Copy the data exactly as it appears, and do not include any pictures.

━━━━━━

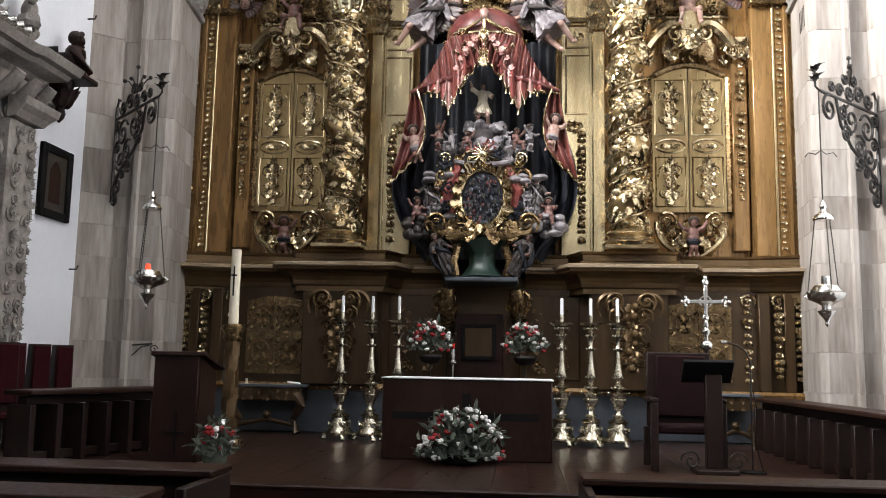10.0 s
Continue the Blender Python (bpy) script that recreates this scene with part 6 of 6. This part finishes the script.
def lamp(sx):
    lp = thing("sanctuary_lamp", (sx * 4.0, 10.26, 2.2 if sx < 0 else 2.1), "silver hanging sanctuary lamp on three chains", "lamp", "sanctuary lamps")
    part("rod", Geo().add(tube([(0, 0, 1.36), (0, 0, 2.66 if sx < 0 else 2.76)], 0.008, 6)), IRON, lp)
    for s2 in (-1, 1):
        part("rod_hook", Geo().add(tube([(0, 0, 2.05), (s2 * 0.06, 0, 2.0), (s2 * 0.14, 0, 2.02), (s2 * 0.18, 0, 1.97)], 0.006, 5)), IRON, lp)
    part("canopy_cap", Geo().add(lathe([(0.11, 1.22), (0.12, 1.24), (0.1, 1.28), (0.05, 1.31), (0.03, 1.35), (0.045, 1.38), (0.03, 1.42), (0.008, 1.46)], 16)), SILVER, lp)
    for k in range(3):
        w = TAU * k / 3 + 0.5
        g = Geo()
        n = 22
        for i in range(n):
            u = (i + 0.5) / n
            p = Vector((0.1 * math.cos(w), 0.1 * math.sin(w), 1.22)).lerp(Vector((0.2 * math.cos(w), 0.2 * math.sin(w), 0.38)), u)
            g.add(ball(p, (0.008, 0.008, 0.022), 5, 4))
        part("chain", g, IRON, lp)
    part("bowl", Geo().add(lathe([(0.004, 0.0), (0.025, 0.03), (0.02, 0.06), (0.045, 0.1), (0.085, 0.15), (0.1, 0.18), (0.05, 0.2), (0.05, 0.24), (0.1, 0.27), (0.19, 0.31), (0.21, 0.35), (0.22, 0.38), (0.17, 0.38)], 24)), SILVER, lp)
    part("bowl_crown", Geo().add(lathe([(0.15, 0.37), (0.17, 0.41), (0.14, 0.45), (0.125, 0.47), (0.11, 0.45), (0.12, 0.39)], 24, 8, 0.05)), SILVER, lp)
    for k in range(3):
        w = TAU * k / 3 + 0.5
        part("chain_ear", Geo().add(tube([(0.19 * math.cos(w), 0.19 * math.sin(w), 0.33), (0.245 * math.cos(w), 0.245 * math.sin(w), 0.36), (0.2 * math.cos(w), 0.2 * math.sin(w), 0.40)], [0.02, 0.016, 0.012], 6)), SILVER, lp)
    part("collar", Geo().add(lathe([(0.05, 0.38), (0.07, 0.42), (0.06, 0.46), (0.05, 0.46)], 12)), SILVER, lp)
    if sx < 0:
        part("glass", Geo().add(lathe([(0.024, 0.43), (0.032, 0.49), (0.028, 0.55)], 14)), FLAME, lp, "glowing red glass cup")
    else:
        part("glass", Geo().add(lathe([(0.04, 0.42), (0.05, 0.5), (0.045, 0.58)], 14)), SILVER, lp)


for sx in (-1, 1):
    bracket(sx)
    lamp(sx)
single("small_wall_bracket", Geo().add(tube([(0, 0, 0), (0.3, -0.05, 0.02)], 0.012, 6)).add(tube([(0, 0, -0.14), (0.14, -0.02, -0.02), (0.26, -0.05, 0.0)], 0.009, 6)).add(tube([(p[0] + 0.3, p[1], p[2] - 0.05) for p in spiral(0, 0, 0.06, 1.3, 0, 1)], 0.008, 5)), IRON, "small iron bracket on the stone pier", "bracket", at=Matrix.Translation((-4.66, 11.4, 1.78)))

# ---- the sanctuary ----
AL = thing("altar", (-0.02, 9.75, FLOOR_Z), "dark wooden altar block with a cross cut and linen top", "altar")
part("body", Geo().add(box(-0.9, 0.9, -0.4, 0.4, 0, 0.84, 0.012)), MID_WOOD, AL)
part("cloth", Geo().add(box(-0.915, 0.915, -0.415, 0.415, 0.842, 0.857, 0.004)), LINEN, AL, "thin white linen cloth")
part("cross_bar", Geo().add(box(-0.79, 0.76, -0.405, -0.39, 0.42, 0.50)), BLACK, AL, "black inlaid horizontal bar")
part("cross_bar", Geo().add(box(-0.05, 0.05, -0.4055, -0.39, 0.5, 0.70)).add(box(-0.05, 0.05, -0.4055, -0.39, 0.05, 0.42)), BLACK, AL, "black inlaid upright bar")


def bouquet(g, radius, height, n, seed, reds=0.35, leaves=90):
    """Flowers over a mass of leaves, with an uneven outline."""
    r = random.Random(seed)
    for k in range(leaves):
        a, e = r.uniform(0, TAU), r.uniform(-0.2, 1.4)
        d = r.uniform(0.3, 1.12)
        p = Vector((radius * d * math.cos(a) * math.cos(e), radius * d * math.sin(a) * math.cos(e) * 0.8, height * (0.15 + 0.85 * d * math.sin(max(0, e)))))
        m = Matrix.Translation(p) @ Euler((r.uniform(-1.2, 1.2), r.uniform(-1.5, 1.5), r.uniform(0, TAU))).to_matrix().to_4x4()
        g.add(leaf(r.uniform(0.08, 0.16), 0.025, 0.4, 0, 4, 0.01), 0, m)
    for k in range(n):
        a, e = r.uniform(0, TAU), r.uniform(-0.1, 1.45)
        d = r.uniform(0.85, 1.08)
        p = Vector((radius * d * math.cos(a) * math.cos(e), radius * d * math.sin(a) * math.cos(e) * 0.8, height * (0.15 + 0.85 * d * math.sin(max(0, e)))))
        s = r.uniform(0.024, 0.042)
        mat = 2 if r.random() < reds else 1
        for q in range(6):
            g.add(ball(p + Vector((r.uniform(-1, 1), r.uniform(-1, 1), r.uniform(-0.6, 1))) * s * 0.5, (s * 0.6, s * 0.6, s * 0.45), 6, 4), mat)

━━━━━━

Output of the exercise:
10.0 s
Continue the Blender Python (bpy) script that recreates this scene with part 6 of 6. This part finishes the script.
def lamp(sx):
    lp = thing("sanctuary_lamp", (sx * 4.0, 10.26, 2.2 if sx < 0 else 2.1), "silver hanging sanctuary lamp on three chains", "lamp", "sanctuary lamps")
    part("rod", Geo().add(tube([(0, 0, 1.36), (0, 0, 2.66 if sx < 0 else 2.76)], 0.008, 6)), IRON, lp)
    for s2 in (-1, 1):
        part("rod_hook", Geo().add(tube([(0, 0, 2.05), (s2 * 0.06, 0, 2.0), (s2 * 0.14, 0, 2.02), (s2 * 0.18, 0, 1.97)], 0.006, 5)), IRON, lp)
    part("canopy_cap", Geo().add(lathe([(0.11, 1.22), (0.12, 1.24), (0.1, 1.28), (0.05, 1.31), (0.03, 1.35), (0.045, 1.38), (0.03, 1.42), (0.008, 1.46)], 16)), SILVER, lp)
    for k in range(3):
        w = TAU * k / 3 + 0.5
        g = Geo()
        n = 22
        for i in range(n):
            u = (i + 0.5) / n
            p = Vector((0.1 * math.cos(w), 0.1 * math.sin(w), 1.22)).lerp(Vector((0.2 * math.cos(w), 0.2 * math.sin(w), 0.38)), u)
            g.add(ball(p, (0.008, 0.008, 0.022), 5, 4))
        part("chain", g, IRON, lp)
    part("bowl", Geo().add(lathe([(0.004, 0.0), (0.025, 0.03), (0.02, 0.06), (0.045, 0.1), (0.085, 0.15), (0.1, 0.18), (0.05, 0.2), (0.05, 0.24), (0.1, 0.27), (0.19, 0.31), (0.21, 0.35), (0.22, 0.38), (0.17, 0.38)], 24)), SILVER, lp)
    part("bowl_crown", Geo().add(lathe([(0.15, 0.37), (0.17, 0.41), (0.14, 0.45), (0.125, 0.47), (0.11, 0.45), (0.12, 0.39)], 24, 8, 0.05)), SILVER, lp)
    for k in range(3):
        w = TAU * k / 3 + 0.5
        part("chain_ear", Geo().add(tube([(0.19 * math.cos(w), 0.19 * math.sin(w), 0.33), (0.245 * math.cos(w), 0.245 * math.sin(w), 0.36), (0.2 * math.cos(w), 0.2 * math.sin(w), 0.40)], [0.02, 0.016, 0.012], 6)), SILVER, lp)
    part("collar", Geo().add(lathe([(0.05, 0.38), (0.07, 0.42), (0.06, 0.46), (0.05, 0.46)], 12)), SILVER, lp)
    if sx < 0:
        part("glass", Geo().add(lathe([(0.024, 0.43), (0.032, 0.49), (0.028, 0.55)], 14)), FLAME, lp, "glowing red glass cup")
    else:
        part("glass", Geo().add(lathe([(0.04, 0.42), (0.05, 0.5), (0.045, 0.58)], 14)), SILVER, lp)


for sx in (-1, 1):
    bracket(sx)
    lamp(sx)
single("small_wall_bracket", Geo().add(tube([(0, 0, 0), (0.3, -0.05, 0.02)], 0.012, 6)).add(tube([(0, 0, -0.14), (0.14, -0.02, -0.02), (0.26, -0.05, 0.0)], 0.009, 6)).add(tube([(p[0] + 0.3, p[1], p[2] - 0.05) for p in spiral(0, 0, 0.06, 1.3, 0, 1)], 0.008, 5)), IRON, "small iron bracket on the stone pier", "bracket", at=Matrix.Translation((-4.66, 11.4, 1.78)))

# ---- the sanctuary ----
AL = thing("altar", (-0.02, 9.75, FLOOR_Z), "dark wooden altar block with a cross cut and linen top", "altar")
part("body", Geo().add(box(-0.9, 0.9, -0.4, 0.4, 0, 0.84, 0.012)), MID_WOOD, AL)
part("cloth", Geo().add(box(-0.915, 0.915, -0.415, 0.415, 0.842, 0.857, 0.004)), LINEN, AL, "thin white linen cloth")
part("cross_bar", Geo().add(box(-0.79, 0.76, -0.405, -0.39, 0.42, 0.50)), BLACK, AL, "black inlaid horizontal bar")
part("cross_bar", Geo().add(box(-0.05, 0.05, -0.4055, -0.39, 0.5, 0.70)).add(box(-0.05, 0.05, -0.4055, -0.39, 0.05, 0.42)), BLACK, AL, "black inlaid upright bar")


def bouquet(g, radius, height, n, seed, reds=0.35, leaves=90):
    """Flowers over a mass of leaves, with an uneven outline."""
    r = random.Random(seed)
    for k in range(leaves):
        a, e = r.uniform(0, TAU), r.uniform(-0.2, 1.4)
        d = r.uniform(0.3, 1.12)
        p = Vector((radius * d * math.cos(a) * math.cos(e), radius * d * math.sin(a) * math.cos(e) * 0.8, height * (0.15 + 0.85 * d * math.sin(max(0, e)))))
        m = Matrix.Translation(p) @ Euler((r.uniform(-1.2, 1.2), r.uniform(-1.5, 1.5), r.uniform(0, TAU))).to_matrix().to_4x4()
        g.add(leaf(r.uniform(0.08, 0.16), 0.025, 0.4, 0, 4, 0.01), 0, m)
    for k in range(n):
        a, e = r.uniform(0, TAU), r.uniform(-0.1, 1.45)
        d = r.uniform(0.85, 1.08)
        p = Vector((radius * d * math.cos(a) * math.cos(e), radius * d * math.sin(a) * math.cos(e) * 0.8, height * (0.15 + 0.85 * d * math.sin(max(0, e)))))
        s = r.uniform(0.024, 0.042)
        mat = 2 if r.random() < reds else 1
        for q in range(6):
            g.add(ball(p + Vector((r.uniform(-1, 1), r.uniform(-1, 1), r.uniform(-0.6, 1))) * s * 0.5, (s * 0.6, s * 0.6, s * 0.45), 6, 4), mat)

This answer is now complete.